Gurria emphasised that this has been work that’s gone on for some time and not a reaction to the public fireworks of this week between the US, France and the UK:
We are on track. This is not something that started yesterday and it’s certainly not something that’s resulted from some flare-up. There were conversations yesterday [from the US] with the UK and we know that there have been exchanges with Italy, Spain, Turkey. There are more than 40 countries today that are participating in this International effort to put a deal together that are ready to go out on their own if there isn’t an international solution.
We’ve been working on this issue of digital for more than 2-3 years now. Next week we will have a discussion at the OECD where all the elements will be put in place. The idea is that by June or July we will have all the numbers that are required and that in the second half of 2020 we go for implementation. We need all 137 to be on board.
And if not...
WIth the US authorities still openly resistant to elements of what’s been proposed to date, that’s a big ‘if’, particularly in an election year where the incumbent administration will be seeking re-election on an America First mandate. No matter how much work has been done so far, the timetable pitched by Gurria is tight. So what happens if a deal can’t be done by the end of this year?
For his part, French Finance Minister Bruno Le Maire is to the point:
In that case, we’ll come back to the national solution and digital companies will be taxed under French national law. We have only decided to postpone the pre-payment of April to December to give some time for the negotiation. But in any case, digital companies will have to pay.
We were the first country to introduce a digital tax, in 2019, for one reason: there is a loophole in international taxation and the loophole is digital activities. The biggest companies in the world are making huge profits from millions of consumers in territories, but they do not pay their due taxes. Nobody can accept that.

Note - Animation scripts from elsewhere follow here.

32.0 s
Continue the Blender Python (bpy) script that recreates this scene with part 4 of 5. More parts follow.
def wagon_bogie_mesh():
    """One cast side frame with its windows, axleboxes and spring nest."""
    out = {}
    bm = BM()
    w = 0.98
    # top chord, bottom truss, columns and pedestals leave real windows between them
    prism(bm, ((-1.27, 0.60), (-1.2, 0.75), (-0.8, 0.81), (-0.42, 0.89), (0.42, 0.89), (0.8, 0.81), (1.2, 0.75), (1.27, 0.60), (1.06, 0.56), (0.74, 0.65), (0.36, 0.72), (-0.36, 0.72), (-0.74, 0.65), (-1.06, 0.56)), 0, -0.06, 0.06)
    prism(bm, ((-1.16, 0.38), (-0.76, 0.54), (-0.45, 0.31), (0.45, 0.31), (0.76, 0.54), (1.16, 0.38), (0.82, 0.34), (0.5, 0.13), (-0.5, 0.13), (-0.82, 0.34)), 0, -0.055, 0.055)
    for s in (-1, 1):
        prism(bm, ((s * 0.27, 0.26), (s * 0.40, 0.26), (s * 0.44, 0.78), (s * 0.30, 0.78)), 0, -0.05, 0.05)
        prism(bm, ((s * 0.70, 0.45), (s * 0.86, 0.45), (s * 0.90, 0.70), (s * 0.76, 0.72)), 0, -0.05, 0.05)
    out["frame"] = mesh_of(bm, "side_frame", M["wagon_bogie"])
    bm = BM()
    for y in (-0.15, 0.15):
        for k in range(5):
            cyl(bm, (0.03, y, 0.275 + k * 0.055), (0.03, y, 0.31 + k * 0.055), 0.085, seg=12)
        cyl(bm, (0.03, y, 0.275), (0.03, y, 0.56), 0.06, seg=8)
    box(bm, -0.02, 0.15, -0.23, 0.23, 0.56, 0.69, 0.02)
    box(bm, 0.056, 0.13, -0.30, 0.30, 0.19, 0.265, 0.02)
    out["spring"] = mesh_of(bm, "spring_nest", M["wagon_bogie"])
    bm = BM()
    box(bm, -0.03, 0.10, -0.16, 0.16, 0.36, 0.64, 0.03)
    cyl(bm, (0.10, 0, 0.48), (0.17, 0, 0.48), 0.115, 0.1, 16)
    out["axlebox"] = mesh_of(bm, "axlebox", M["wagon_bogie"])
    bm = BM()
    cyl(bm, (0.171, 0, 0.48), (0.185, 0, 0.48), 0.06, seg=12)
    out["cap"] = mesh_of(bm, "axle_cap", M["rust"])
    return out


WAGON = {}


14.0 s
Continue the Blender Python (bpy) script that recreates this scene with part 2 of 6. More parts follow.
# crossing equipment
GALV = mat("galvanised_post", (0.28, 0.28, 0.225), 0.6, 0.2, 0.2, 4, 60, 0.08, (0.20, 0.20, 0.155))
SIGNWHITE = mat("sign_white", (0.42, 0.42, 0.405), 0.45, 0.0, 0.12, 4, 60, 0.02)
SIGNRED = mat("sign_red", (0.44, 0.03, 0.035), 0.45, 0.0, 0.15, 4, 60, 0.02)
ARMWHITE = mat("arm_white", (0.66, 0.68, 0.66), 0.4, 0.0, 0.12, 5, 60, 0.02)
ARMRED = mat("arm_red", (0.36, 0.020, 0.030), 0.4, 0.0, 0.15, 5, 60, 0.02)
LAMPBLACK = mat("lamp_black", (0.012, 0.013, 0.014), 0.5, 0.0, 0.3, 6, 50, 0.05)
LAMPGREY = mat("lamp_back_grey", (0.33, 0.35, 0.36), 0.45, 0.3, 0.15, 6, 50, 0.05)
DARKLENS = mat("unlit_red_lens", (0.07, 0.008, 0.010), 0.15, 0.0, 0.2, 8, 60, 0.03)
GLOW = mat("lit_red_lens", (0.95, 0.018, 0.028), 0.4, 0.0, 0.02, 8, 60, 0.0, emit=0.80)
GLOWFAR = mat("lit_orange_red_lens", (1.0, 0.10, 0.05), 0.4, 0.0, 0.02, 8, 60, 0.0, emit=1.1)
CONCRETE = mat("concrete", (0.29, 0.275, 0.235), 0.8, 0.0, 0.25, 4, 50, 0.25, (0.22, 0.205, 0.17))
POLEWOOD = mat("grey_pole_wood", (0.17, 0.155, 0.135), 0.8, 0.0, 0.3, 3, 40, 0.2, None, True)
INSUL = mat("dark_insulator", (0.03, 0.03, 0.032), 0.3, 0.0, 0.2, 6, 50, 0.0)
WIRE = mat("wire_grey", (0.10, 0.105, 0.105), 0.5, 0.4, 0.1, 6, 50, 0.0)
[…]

Katharina Pistor, Edwin B. Parker Professor of Comparative Law, Columbia Law School, concurred, suggesting that the current situation can border on corruption by large corporates:
What is legal and what is illegal is a fine line and it’s very blurred because no tax code can ever be watertight. Unfortunately some of the most powerful law firms and consulting firms are helping multi-nationals to avoid taxes. We know that the border line to evade taxes is blurred and they are participating in that. Just because it’s basically a white collar business shouldn’t stop us thinking about this in corruption terms as well.

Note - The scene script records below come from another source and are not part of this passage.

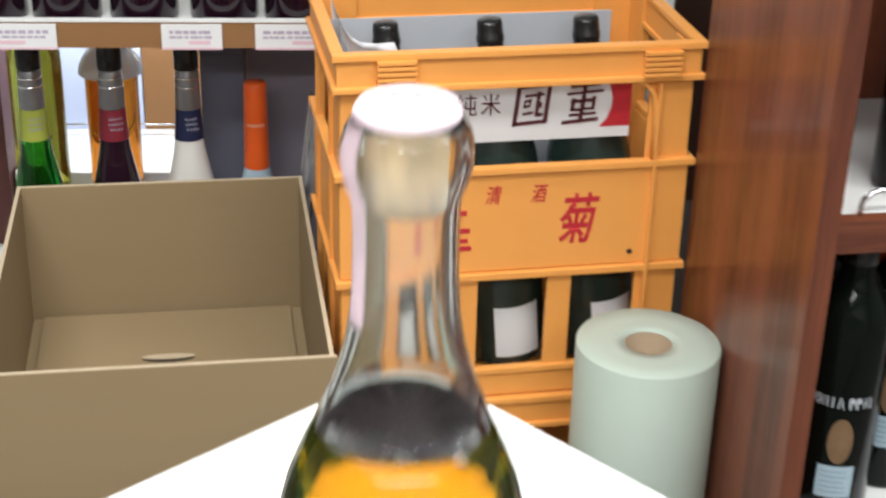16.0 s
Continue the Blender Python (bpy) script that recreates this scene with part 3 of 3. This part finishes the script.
first = None
for k, du in enumerate((-0.1770, -0.0590, 0.0530)):
    p = Vector((KX, KY, -0.4960)) + du * CU + 0.085 * CN
    mm = pose(*p, 0, 0, -33) @ pose(0, 0, 0, 0, -4.8, 0) @ pose(0, 0, 0, 0, 0, 9 * k)
    if first is None:
        first = sake_bottle(mm)
    else:
        copy_thing(first, mm)

card = thing("sake_carton", Matrix.Translation(Vector((KX, KY, -0.200)) + 0.028 * CN) @ pose(0, 0, 0, 0, 0, -33), "white and red printed card sleeve standing in the crate window", "carton")
boxes("sleeve", [(-0.205, 0.060, 0, 0.003, 0.0, 0.080)], M_PAPER, card)
bm = bmesh.new()
pr = [(0.052, 0.078), (0.060, 0.078), (0.060, 0.013), (0.024, 0.013), (0.032, 0.022), (0.037, 0.034), (0.038, 0.048), (0.034, 0.062), (0.026, 0.078)]
bm.faces.new([bm.verts.new((x, -0.0008, z)) for x, z in reversed(pr)])
part("red_field", bm, M_RED, card)
for text, x, wd in (("純", -0.130, 0.024), ("米", -0.102, 0.022)):
    bm = letters(text, 0.028)
    squeeze(bm, wd)
    upright(bm, x, -0.0008, 0.043)
    part("black_character", bm, M_BLACK, card)
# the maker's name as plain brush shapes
for ox, bars in ((-0.054, ((-0.020, 0.020, 0.018, 0.023), (-0.020, 0.020, -0.023, -0.019), (-0.020, -0.015, -0.023, 0.023), (0.015, 0.020, -0.023, 0.023), (-0.011, 0.011, 0.009, 0.012), (-0.010, -0.002, -0.003, 0.000), (-0.010, -0.002, 0.003, 0.006), (-0.010, -0.008, 0.000, 0.003), (-0.004, -0.002, 0.000, 0.003), (0.003, 0.007, -0.014, 0.014), (-0.011, 0.001, -0.011, -0.008), (0.007, 0.012, -0.014, -0.010), (0.008, 0.011, -0.004, 0.002))),
                     (0.004, ((-0.017, 0.018, 0.017, 0.021), (-0.021, 0.021, 0.009, 0.012), (-0.014, 0.014, 0.000, 0.004), (-0.014, 0.014, -0.009, -0.006), (-0.021, 0.021, -0.023, -0.019), (-0.015, 0.016, -0.015, -0.012), (-0.002, 0.003, -0.023, 0.021), (-0.014, -0.010, -0.008, 0.006), (0.010, 0.014, -0.008, 0.006)))):
    for x0, x1, z0, z1 in bars:
        bm = bmesh.new()
        box(bm, ox + x0, ox + x1, -0.0012, -0.0004, 0.043 + z0 * 1.05, 0.043 + z1 * 1.05)
        for v in bm.verts:
            v.co.x += 0.10 * (v.co.z - 0.043) + 0.0008 * math.sin(v.co.z * 260)
            v.co.z += 0.07 * (v.co.x - ox) + 0.0006 * math.sin(v.co.x * 310)
        part("brush_stroke", bm, M_BLACK, card)
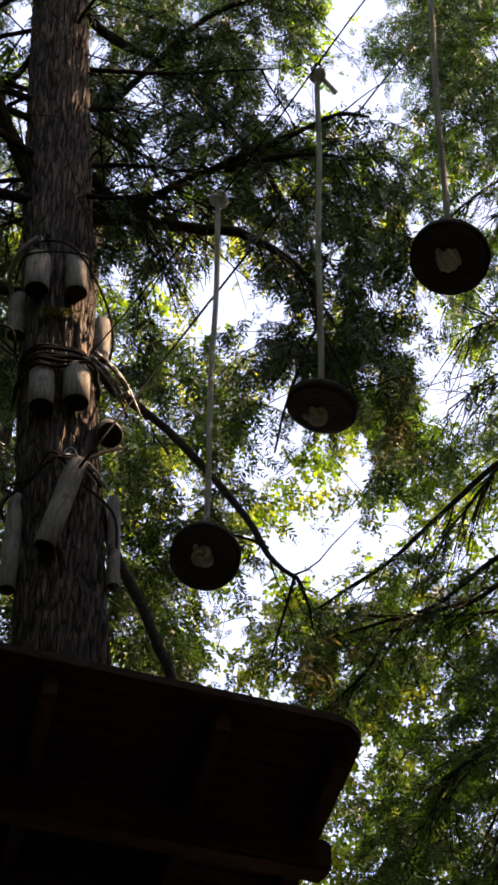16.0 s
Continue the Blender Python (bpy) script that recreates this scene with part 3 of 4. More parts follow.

Perhaps stung by the perception that US pressure has caused France to back down from its national plan, Le Maire insisted:
Digital companies in France will pay their due taxes in 2020 - I want to be very clear on that… We will never give up, let’s be clear. We have decided to introduce a fair digital tax at the national level. It has been paid in 2019. We have just given some time to have an International solution. We are all of the view that it is far more preferable to have one single International solution for fair and efficient taxation of digital activities instead of having many national taxations all over the world, especially in Europe. But let’s be clear, in 2020 all the digital companies that are under the scope of either the OECD or national taxation will have to pay.
If that means a restoration of President Donald Trump’s threatened $2.4 billion of tariffs, then everyone will lose out, he added:
A trade war would have two consequences. First, a slowdown in growth and it would mean the end of international negotiation, the end of an international solution for both digital taxation and minimum taxation. I think we all have to give a chance to this international negotiation. We are united in Europe.
Given that France’s attempts to bounce European Union member states into a single European Digital Services Tax ended in failure last year when the likes of Ireland and Germany put their national vested interests first, that last remark seem highly to open to question, although OECD’s Gurria was quick to emphasise that both of those countries are participating in the current global negotiations.
If Gurria’s optimism does turn out to be justified and some kind of global consensus is achieved, it’s far from the end of the story. Delia Ferreira Rubio, Chair of non-profit advocacy group Transparency International, observed:
Once we have the rules, the rules should be implemented and there we have another problem. The rules should be absolutely clear. The work done until now offers clear principles. It needs clear rules to be properly implemented. Then it will be the task of each of the agencies within countries to implement this with transparency as the very first principle. We need to know where companies are who are providing the services. Where are the consumers and the creation of value? Once we know that, we need to know who is paying taxes and how much tax they are paying.
That’s not going to be easy, cautioned Pistor:
The question is whether these tax rules will be enforceable. It’s a question not only about the capacity of the tax authorities in the different countries, but also about the willingness of companies to share their information. We have to know where they have raised the value that we’re trying to tax. There could be a lot of disputes. There are thoughts about an arbitration tribunal to resolve disputes. I would like to know more about that. I would like to know who would be sitting on this arbitration tribunal, who would appoint the arbiters and how this would be enforced?
One sceptical thought that I have is that given the amount of disputes about what is the residual profit that shall be taxed, what is the right threshold, all the kinds of issues that will be raised, companies have a lot of resources. They can bring a lot of disputes to arbitration. The question is now many countries will have the time and resource to go through these kinds of disputes and make sure that they really collect their tax base? I’m nervous about the implementation phase.
Implementation will be critical, admitted Gurria, but there’s no alternative other than to proceed down the current path, he said:
There is no 'Plan B'.
Good luck to the OECD, but I can’t help siding with Pistor on the prospects of this delivering on Gurria’s undoubted enthusiasm for a deal. Le Maire spent a lot of time posturing about France’s leadership on this issue, hinting that it was down to President Macron that the US was at the negotiating table at all. I’d say that was the most delusional thing I’d seen around this topic today, but then the UK’s Liz Truss opened her mouth. One thing’s for certain - we’re all in for a bumpy ride over the next few months.